Constitutional convention has been overturned both by the Blairite Supreme Court, which has decided that political as opposed to legal matters, are justiciable which the English High Court sitting under the Lord Chief Justice earlier wisely and correctly did not do, and by Parliament which has intruded on the prerogative of the Executive in the negotiation of treaties by instructing Boris Johnson through the Benn Act to ask the EU for an extension by 19 October if no deal is forthcoming by then. The Establishment has shown it will stop at nothing to overturn Brexit and they have done great damage to the constitution and people's faith in democracy. Johnson is adamant he will not seek an extension. Will Parliament have him clapped in irons if he disobeys the Benn Act? Will they revoke the UK's notice of withdrawal under Article 50 for which they voted two years ago, taking Brexit in any form completely off the table? Or will Johnson find some wriggle room by challenging the legality of the Benn Act? I believe he will "keep buggering on" in the words of his hero Churchill. It appears for every humiliation he receives from the Establishment his polling rises by about five percentage points each time. The dam will eventually break and he will be well placed to lead his party to a great victory in a campaign that harnesses the will of the people against Parliament. But there may be some way to go including a shabby interim administration led by Corbyn which might be installed after a vote of no confidence. That would truly be a coup and pour petrol on the fire, and perhaps even provoke the monarch's intervention. What would Spider Lady Hale do then?

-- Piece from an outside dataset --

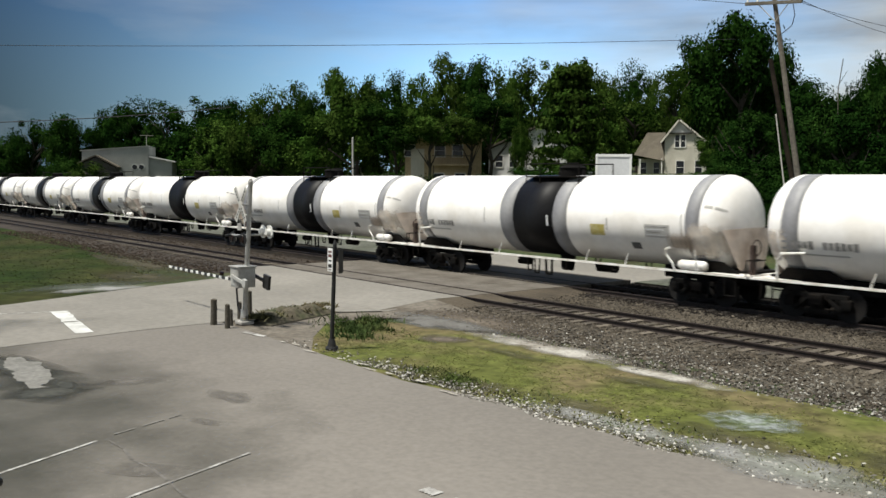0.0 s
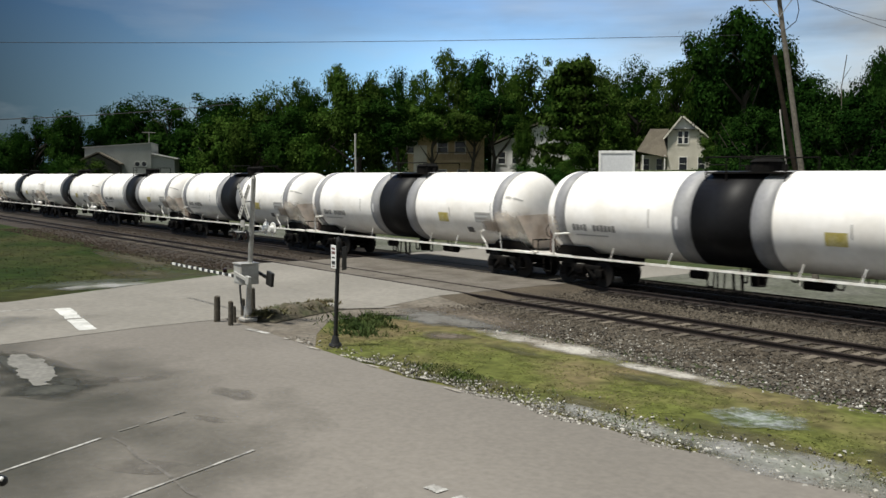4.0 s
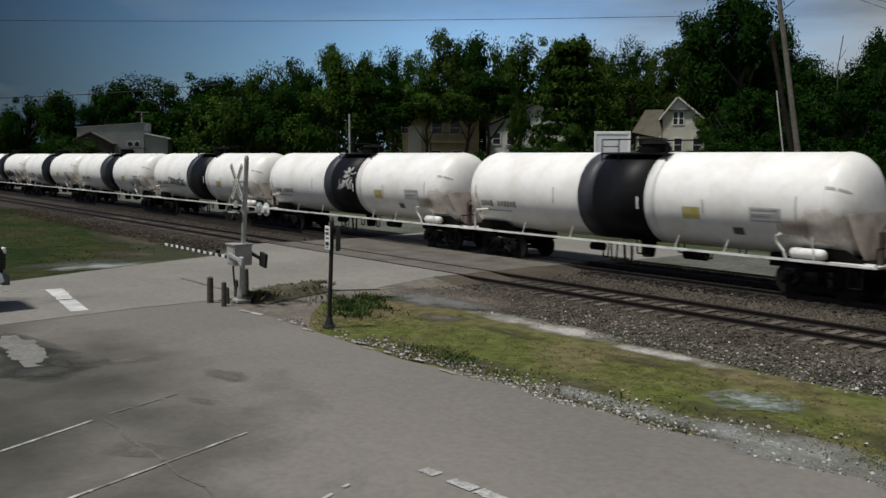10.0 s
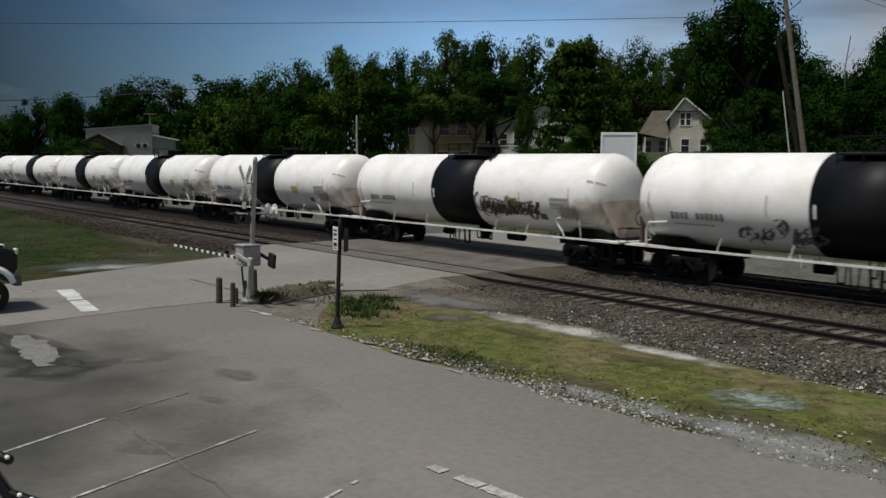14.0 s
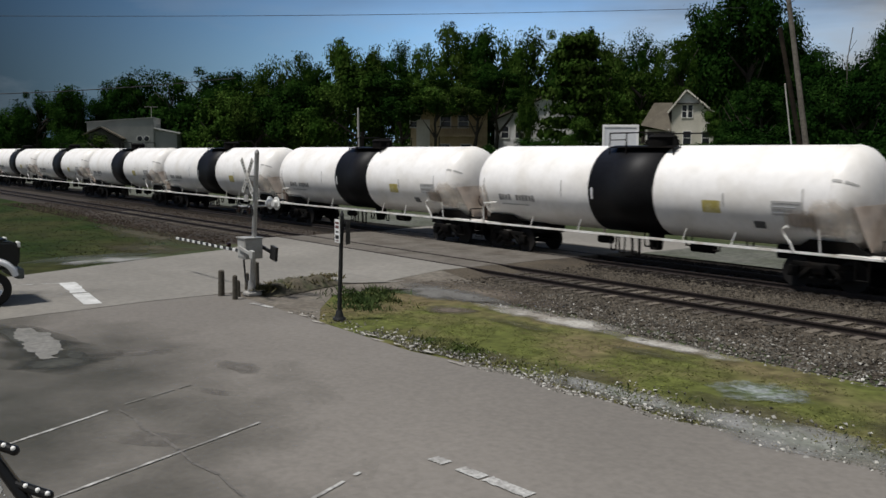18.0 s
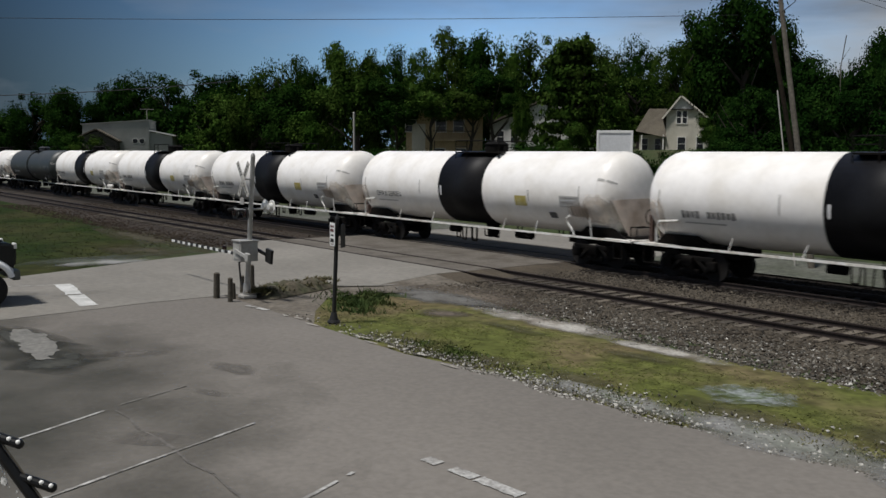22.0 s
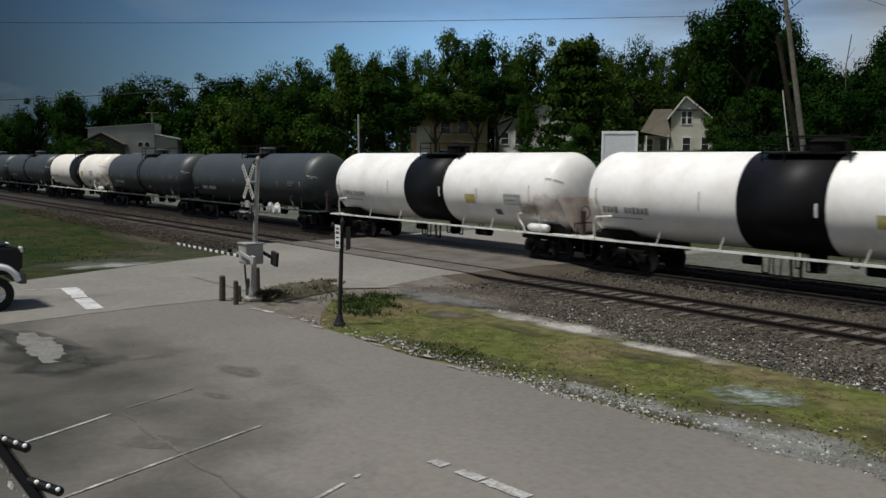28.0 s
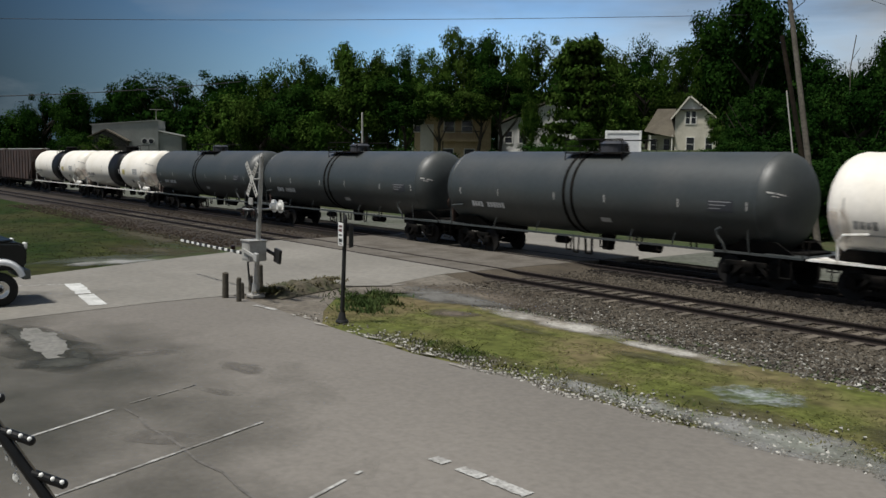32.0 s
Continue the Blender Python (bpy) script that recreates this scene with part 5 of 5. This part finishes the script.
def pickup():
    """Front towards +y; x 0 is the middle, y 0 the front bumper."""
    s = empty("pickup_truck", "black and white pickup truck waiting at the crossing", "pickup truck")
    body = part("body", prism([(-0.1, 0.62), (0.08, 0.72), (0.1, 1.28), (-0.08, 1.37), (-1.75, 1.44), (-3.55, 1.42), (-5.35, 1.38), (-5.4, 0.62)], -0.94, 0.94), M_TRUCKBLACK, s)
    body.matrix_basis = pose(0, 0, 0, 0, 0, 90)
    bmesh_body = bmesh.new()
    bmesh_body.from_mesh(body.data)
    bmesh.ops.bevel(bmesh_body, geom=bmesh_body.edges[:], offset=0.06, segments=3, affect="EDGES")
    bmesh_body.to_mesh(body.data)
    bmesh_body.free()
    cab = part("cab", prism([(-1.55, 1.5), (-2.25, 2.1), (-3.45, 2.12), (-3.7, 1.5)], -0.82, 0.82), M_TRUCKBLACK, s)
    cab.matrix_basis = pose(0, 0, 0, 0, 0, 90)
    for k in (-1, 1):
        g = part("side_window", prism([(-1.85, 1.55), (-2.32, 2.0), (-3.3, 2.02), (-3.45, 1.55)], k * 0.815, k * 0.835), M_GLASS, s)
        g.matrix_basis = pose(0, 0, 0, 0, 0, 90)
    part("windscreen", one_box((1.5, 0.02, 0.86), pose(0, -1.9, 1.81, 48, 0, 0)), M_GLASS, s)
    part("hood", one_box((1.7, 1.35, 0.06), pose(0, -0.9, 1.40, 2.4, 0, 0), 0.025), M_TRUCKBLACK, s)
    part("grille", one_box((1.3, 0.06, 0.42), pose(0, 0.1, 1.05), 0.015), M_CHROME, s)
    for z in (0.85, 0.95, 1.05, 1.15):
        part("grille_bar", one_box((1.25, 0.05, 0.03), pose(0, 0.14, z + 0.07)), M_TRUCKBLACK, s)
    bumper = part("bumper", one_box((1.9, 0.2, 0.28), pose(0, 0.08, 0.48), 0.05), M_BUMPER, s)
    for k in (-1, 1):
        part("headlight", one_box((0.26, 0.08, 0.16), pose(k * 0.78, 0.08, 1.28), 0.03), M_SIGNWHITE, s, "clear headlight")
        for y in (-0.62, -4.25):
            # flared fender round the wheel
            bm = bmesh.new()
            ring = []
            for j in range(13):
                a = math.pi * (0.07 + 0.86 * j / 12)
                ring.append([bm.verts.new((k * x, y + 0.03 + r * math.cos(a), 0.32 + r * math.sin(a))) for x, r in ((0.90, 0.47), (1.04, 0.47), (1.06, 0.56), (0.90, 0.68))])
            for p, q in zip(ring, ring[1:]):
                for j in range(4):
                    bm.faces.new((p[j], q[j], q[(j + 1) % 4], p[(j + 1) % 4]))
            bmesh.ops.recalc_face_normals(bm, faces=bm.faces)
            part("fender", bm, M_TRUCKWHITE, s, "white flared fender", smooth=True)
        part("door", one_box((0.03, 1.35, 0.72), pose(k * 0.952, -2.55, 0.98), 0.012), M_TRUCKBLACK, s)
        part("door_handle", one_box((0.04, 0.16, 0.04), pose(k * 0.975, -3.05, 1.2), 0.01), M_CHROME, s)
        part("mirror", one_box((0.2, 0.1, 0.22), pose(k * 1.08, -1.85, 1.52), 0.03), M_TRUCKBLACK, s)
        part("sill_panel", one_box((0.03, 2.1, 0.2), pose(k * 0.955, -2.6, 0.58), 0.01), M_TRUCKWHITE, s)
        for y in (-0.62, -4.25):
            bm = lathe_x([(-0.13, 0.25), (-0.13, 0.40), (-0.10, 0.46), (0.10, 0.46), (0.13, 0.40), (0.13, 0.25)], 36)
            w = part("tyre", bm, M_TYRE, s, smooth=True)
            w.matrix_basis = pose(k * 0.86, y, 0.46)
            r = part("rim", lathe_x([(-0.1, 0.26), (0.11, 0.26), (0.12, 0.22), (0.05, 0.19), (0.05, 0.09), (0.1, 0.08), (0.1, 0.0)], 28), M_CHROME, w, "bright steel rim", smooth=True)
            if k < 0:
                r.matrix_basis = pose(0, 0, 0, 0, 0, 180)
            part("hub_cap", one_rod((k * 0.09, 0, 0), (k * 0.125, 0, 0), 0.075, 0.05, 14), M_TYRE, w)
    part("load_bed_rail", one_box((1.8, 1.6, 0.05), pose(0, -4.5, 1.33), 0.01), M_TRUCKBLACK, s)
    part("plate", one_box((0.3, 0.02, 0.15), pose(0, 0.19, 0.55)), M_SIGNWHITE, bumper)
    # the body rides high over its wheels
    for o in s.children:
        if not o.name.startswith("tyre"):
            o.matrix_basis = Matrix.Translation((0, 0, 0.35)) @ o.matrix_basis
    return s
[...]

Incidentally I am bemused by the NZ media and political establishment's continual smearing of Britain's efforts to break free of the EU which is an increasingly undemocratic monster intent on "empire" as the EU Brexit Coordinator Guy Verhofstadt gloated recently at the Lib-Dems' conference. (God forbid the EU Commission's subject countries should ever be treated like the Belgian Congo was!) No entity has done greater damage to the New Zealand economy over the past 40 years than the EU. They are not our friends.

Phil said...

I agree Trev. Ex UK Labour MPs Bryan Gould and Austin Michell have penned many good articles on their blogs on why the UK should leave the EU but I never see these articles in the NZ media. Bryan lives here and Austin was living here but may have returned to the UK.

The EU's attempts to bully Switzerland have gone largely unreported in the NZ media. My concern is that New Zealand will sign a free trade deal with the EU and will find itself to some degree controlled by the EU. I have read articles that the EU engages in Post Westphalian sovereignty and controls countries by allowing trade access and can then squeeze them in other areas. This is of course no different to what is happening with China so maybe the EU is less of a concern to us at the moment.

David Stone said...

That's how I see it too Trev.
In Britain the lack of a written constitution gives flexibility for the political system to adapt to a situation that has not arisen before and was not anticipated. It could either strengthen the political system or damage it badly. At the moment it looks more like the latter, at least in the eyes of the public, but we don't know yet I don't think. It depends how it plays out. But the threat is that the political system allows an elected government's stated programme , consistent with the expressed wishes of the voters to be overruled by the judiciary and a faction of parliament in opposition who do not want the expressed will of the electorate to be implemented . The public respect for their democracy colt take enduring damage. A second binding referendum could help resolve it but if that referendum offers the choice only between remain and a bullshit brexit that relinquishes participation in EU governance but remains under most of the controls will not restore any respect.
In America democracy is really being trashed. The office of President is being made a farce.

peteswriteplace said...

Boris will probably soon be dealing with the moronic Charles, probably King George the Seventh.